Eine Geschichte der Widersprüche
Von Nico PoppManchmal werden aus der Not heraus ganze Staaten gegründet. Die DDR gab es, weil die westlichen Siegermächte des Zweiten Weltkrieges 1948/49 entschieden hatten, ihre drei Besatzungszonen in Deutschland zu einem Separatstaat zusammenzulegen. Die Sowjetunion, die davor (und auch noch Jahre danach) am Ziel eines einheitlichen, neutralen und entmilitarisierten Deutschlands festgehalten hatte, zog nach, um mit ihrer Deutschland-Politik nicht vollends in die Defensive zu geraten.
Aus dem – von Moskau mehrmals und final 1989/90 zur Disposition gestellten – Provisorium wurde aber mehr: Ein Land, dessen Aufbaugeneration sich daranmachte, zunächst – und noch mit der Orientierung auf Gesamtdeutschland – eine antifaschistisch-demokratische und sodann eine sozialistische Ordnung im Osten Deutschlands zu errichten. Dass in der DDR, die 1949 nicht als sozialistisches Projekt in die Weltgeschichte eintrat, dennoch dieser Weg eingeschlagen wurde, war zwingender als die Gründung des Staates selbst. In der ersten Reihe standen durchweg Männer und Frauen, die aus der 1933 zerschlagenen sozialistischen Arbeiterbewegung kamen, und eine auch nur kurzfristige Koexistenz von zwei nichtsozialistischen Staaten auf deutschem Territorium war nun einmal ein Ding der Unmöglichkeit – auch das hat die Dynamik der Ereignisse von 1989 und 1990 bewiesen.
Die Geschichte der DDR war auf allen Ebenen eine Geschichte der Widersprüche. Freie Entfaltung und administrierende Apparate; Aufbau und Verfall; Ermunterung zur Kritik und Belohnung von Anpassung; breite Förderung von Talenten aus der Arbeiterklasse und eine auffallende Präsenz mittelmäßiger Karrieristen auf den Entscheidungsebenen; eine immer wieder befeuerte Masseninitiative und eine anerzogene Passivität (gerade innerhalb der SED); stürmische Entwicklung und lähmende Stagnation; Internationalismus und Provinzialität; kulturelle Produktivität und politische Interventionen in die künstlerische Produktion – das gab es alles nebeneinander.

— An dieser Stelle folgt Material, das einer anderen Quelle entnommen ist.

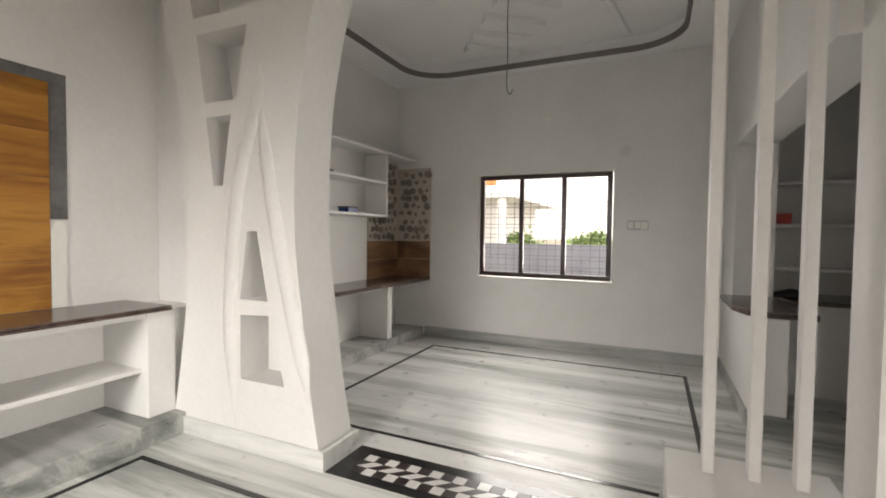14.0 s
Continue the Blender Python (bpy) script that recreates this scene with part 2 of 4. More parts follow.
def plain(name, c, rough=0.5, metal=0.0, var=0.12, scale=14):
    return speckled(name, tuple(x * (1 - var) for x in c), c, scale, rough, 90, 0.05, metal)


PAINT = speckled("white_wall_paint", (0.70, 0.69, 0.67), (0.78, 0.775, 0.76), 1.3, 0.65, 35, 0.06)
CEIL = speckled("ceiling_paint", (0.80, 0.795, 0.795), (0.86, 0.855, 0.85), 1.3, 0.7, 30, 0.05)
CREAM = speckled("cream_column_paint", (0.66, 0.62, 0.565), (0.74, 0.70, 0.645), 1.6, 0.7, 40, 0.08)
MOULD = plain("grey_moulding_paint", (0.17, 0.145, 0.135), 0.5)
MARBLE = marble_mat("streaked_marble")
SKIRT = marble_mat("skirting_marble", 0.70, 0.35)
SKIRT_P = marble_mat("pale_skirting_marble", 1.0, 0.35)
BLACK = plain("black_granite_strip", (0.018, 0.018, 0.02), 0.2, var=0.4)
WHITE_T = plain("white_marble_tile", (0.72, 0.71, 0.69), 0.25)
GRANITE = speckled("brown_granite", (0.035, 0.022, 0.018), (0.14, 0.10, 0.09), 20, 0.16, 160, 0.02)
GRAN_EDGE = plain("granite_edge", (0.03, 0.02, 0.02), 0.3, var=0.3)
TEAK = wood_mat("varnished_teak", [(0.28, (0.23, 0.075, 0.009)), (0.42, (0.40, 0.145, 0.014)), (0.55, (0.50, 0.19, 0.018)), (0.72, (0.58, 0.24, 0.03))], 2, 0.28, 6)
TEAK_S = wood_mat("dusty_teak_sill", [(0.25, (0.40, 0.25, 0.13)), (0.7, (0.60, 0.43, 0.27))], 0, 0.6, 6)
PANEL = wood_mat("wood_look_tile", [(0.33, (0.10, 0.034, 0.005)), (0.42, (0.24, 0.092, 0.011)), (0.49, (0.37, 0.16, 0.022)), (0.56, (0.43, 0.205, 0.034)), (0.62, (0.27, 0.105, 0.012)), (0.70, (0.13, 0.045, 0.006))], 0, 0.40, 1.7)
PANEL2 = wood_mat("brown_wood_tile", [(0.32, (0.075, 0.035, 0.016)), (0.5, (0.20, 0.105, 0.05)), (0.7, (0.38, 0.23, 0.125))], 0, 0.3, 3)
GROUT = speckled("grey_cement_border", (0.10, 0.10, 0.10), (0.17, 0.165, 0.16), 6, 0.85)
MAROON = plain("maroon_enamel", (0.05, 0.007, 0.008), 0.35, var=0.3)
BROWN = plain("dark_brown_enamel", (0.030, 0.009, 0.008), 0.3, var=0.3)
LILAC = plain("window_bar_paint", (0.60, 0.56, 0.60), 0.4)
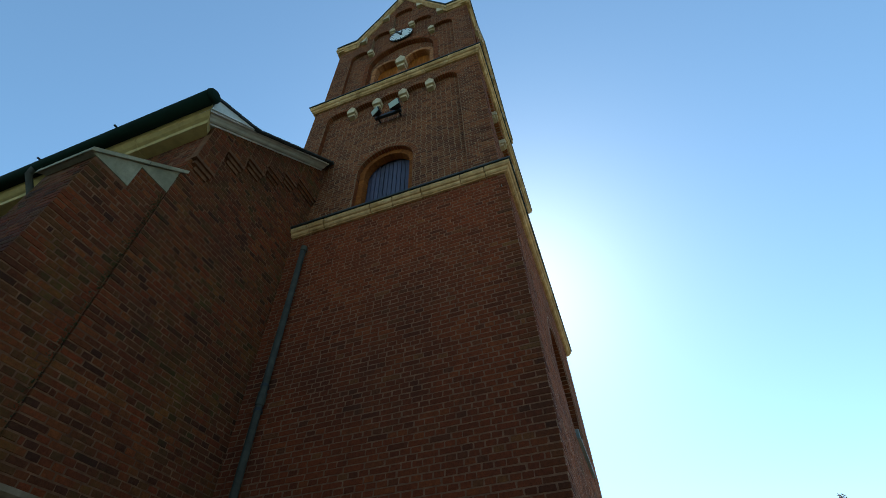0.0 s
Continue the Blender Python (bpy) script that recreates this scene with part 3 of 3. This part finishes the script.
    for a, b in zip(line, line[1:]):
        if b[0] - a[0] < 0.01:
            continue
        g = 0.004
        lift = 0.004 if face.side in ("east", "west") else 0.0
        part("verge_stone", raking(face, (a[0] + g, a[1] + lift), (b[0] - g, b[1] + lift), prof), M_STONE, tower)
        part("capping", raking(face, (a[0], a[1] + lift), (b[0], b[1] + lift), cap), M_CAP, tower)
    if detailed:
        for sg in (-1, 1):
            for d, z in ((gab * 0.93, 16.95), (gab * 0.47, 18.4)):
                s = Soup()
                ua, ub = mid + sg * d, mid + sg * (d - 0.2)
                v = [face.at(uu, ww, zz) for ww in (-0.05, 0.1) for uu, zz in ((ua, z - 0.08), (ub, z - 0.08), (ub, z + 0.3))]
                s.add(v, [(3, 4, 5), (2, 1, 0), (0, 1, 4, 3), (1, 2, 5, 4), (2, 0, 3, 5)])
                part("kneeler", s, M_PALE, tower, "pale stone kneeler under the verge")


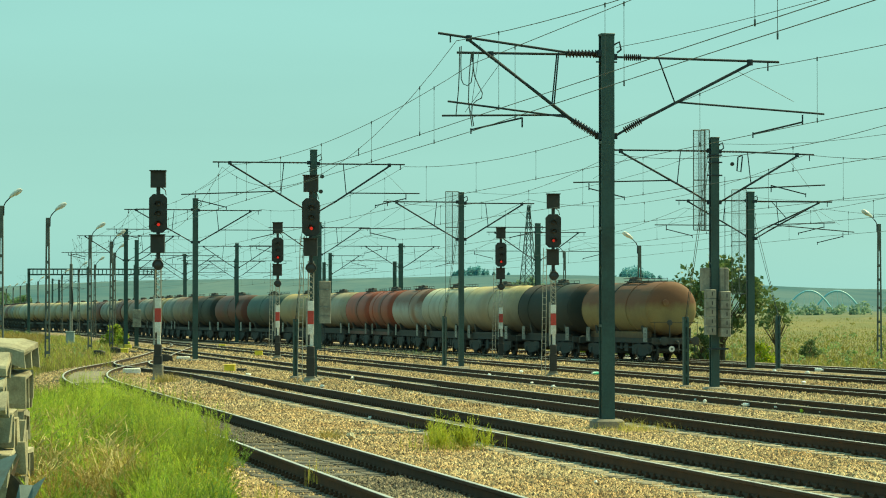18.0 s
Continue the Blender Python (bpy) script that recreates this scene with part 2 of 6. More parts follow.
SIDE_PLATE = paint("pale_wagon_plate", (0.24, 0.265, 0.25), (0.10, 0.10, 0.088), 0.6, grain=12, blotch=2.5, bump=0.08, jitter=0.3)
DULL = paint("faded_lettering", (0.12, 0.13, 0.125), (0.08, 0.075, 0.07), 0.7, grain=12, blotch=3)
SLEEPER_DARK = paint("oily_sleeper", (0.14, 0.13, 0.107), (0.07, 0.064, 0.055), 0.85, grain=40, blotch=2.5, bump=0.2, jitter=0.25)
LENS_DARK = paint("dark_lens", (0.03, 0.03, 0.03), rough=0.15, bump=0.0)
LAMP_HEAD = paint("lamp_housing", (0.68, 0.69, 0.66), (0.52, 0.52, 0.48), 0.4, grain=20)
GRASS = leafy("grass_blades", (0.20, 0.32, 0.036), (0.44, 0.48, 0.075), 0.55, 0.6)
DRY = leafy("dry_grass", (0.46, 0.36, 0.115), (0.26, 0.22, 0.055), 0.3, 0.4)
DEAD = leafy("dead_brown_weeds", (0.35, 0.265, 0.07), (0.20, 0.16, 0.04), 0.3, 0.4)
DRY_FIELD = leafy("dry_field_grass", (0.245, 0.20, 0.068), (0.17, 0.155, 0.045), 0.25, 0.4)
LEAF = leafy("bush_leaves", (0.085, 0.145, 0.048), (0.155, 0.215, 0.08), 0.3, 0.3)
LEAF_LIGHT = leafy("young_leaves", (0.20, 0.33, 0.025), (0.50, 0.52, 0.045), 0.3, 0.6)
# leaves of the far hedge, made paler for haze
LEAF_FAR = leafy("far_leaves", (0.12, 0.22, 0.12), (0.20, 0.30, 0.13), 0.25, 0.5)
FEATHER = paint("black_feathers", (0.012, 0.012, 0.013), (0.02, 0.02, 0.02), 0.6, grain=30, bump=0.1)
PLASTIC = paint("litter_plastic", (0.80, 0.84, 0.82), (0.68, 0.74, 0.74), 0.3, bump=0.0)
LIME = paint("litter_lime", (0.42, 0.62, 0.03), rough=0.4, bump=0.0)
PLASTIC_GREEN = paint("litter_green", (0.06, 0.42, 0.30), rough=0.3, bump=0.0)
VERGE = leafy("yellow_green_verge", (0.27, 0.33, 0.055), (0.44, 0.40, 0.10), 0.3, 0.5)
OLIVE = leafy("olive_grass", (0.17, 0.205, 0.04), (0.33, 0.29, 0.085), 0.35, 0.45)
STRAW = leafy("yellow_green_straw", (0.42, 0.40, 0.08), (0.50, 0.42, 0.12), 0.25, 0.45)
# distance haze is mixed into this leaf colour
LEAF_HAZE = leafy("haze_tinted_leaves", (0.20, 0.31, 0.225), (0.25, 0.36, 0.25), 0.15, 0.5)
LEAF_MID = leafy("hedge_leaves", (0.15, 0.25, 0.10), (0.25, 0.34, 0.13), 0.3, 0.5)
# skyline leaves, bluer still with haze in the colour
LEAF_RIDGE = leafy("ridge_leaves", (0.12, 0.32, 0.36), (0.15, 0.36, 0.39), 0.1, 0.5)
LEAF_SCRUB = leafy("olive_scrub_leaves", (0.15, 0.26, 0.10), (0.23, 0.34, 0.13), 0.3, 0.6)
LOCO_BLUE = paint("locomotive_grey_blue", (0.17, 0.22, 0.225), (0.11, 0.13, 0.13), 0.5, grain=9, blotch=1.2, bump=0.05)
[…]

Ein solider Begriff von der DDR setzt voraus, sich ihr weder im Modus der Attacke noch dem der Verteidigung zu nähern. Sie ist, im Kleinen wie im Großen, zu erklären, und das macht erforderlich, sich mit dem historischen Material vertraut zu machen. Darum steht es, 35 Jahre nach der Zerstörung des sozialistischen deutschen Staates, nicht sonderlich gut. In den Archiven hat sich nach 1990 vor allem das Personal der staatlich alimentierten »Aufarbeitung« herumgetrieben – ein paar Regalmeter Abrechnungsliteratur sind da entstanden. Die ist nur deshalb konkurrenzlos, weil die kommunistische Linke in Deutschland um 1990 nicht nur organisatorisch, sondern auch intellektuell zusammengebrochen ist – für eine eigenständige und kontinuierliche Bearbeitung des historischen Stoffes fehlen ihr vorläufig die Ressourcen. Und zum Gesamtbild gehört auch, dass die ansonsten verbliebene politische Linke in Deutschland überwiegend antikommunistisch ist und an der DDR gar kein Interesse hat.
All das hat aber nicht verhindert, dass die längst verschwundene DDR 75 Jahre nach ihrer Gründung weiter Gegenstand von Debatten ist. Die sind nicht immer sehr gehaltvoll, zeigen aber, dass das untergegangene Land im Leben von Millionen Menschen Spuren hinterlassen hat. 2023 haben die Autoren einer Leipziger Studie festgestellt, dass die »Herabsetzung und Entwertung des Lebens in der DDR« im politisch-medialen Raum von gerade einmal sieben Prozent der Befragten goutiert wird, die mindestens zehn Jahre in der DDR gelebt haben. Daraus sollte man nicht umstandslos eine politische Sympathie ableiten – auch wenn in derselben Studie bei zwei Dritteln der Befragten eine »Sehnsucht nach der DDR« festgestellt wird. Wohl aber lässt sich daraus schließen, dass eine kritisch-solidarische Befassung mit der DDR ein Publikum vorfindet. Diese kritische Hinwendung zu dem reichen Material, das die DDR hinterlassen hat, bleibt eine politische und historiographische Aufgabe für die kommenden Jahre und Jahrzehnte.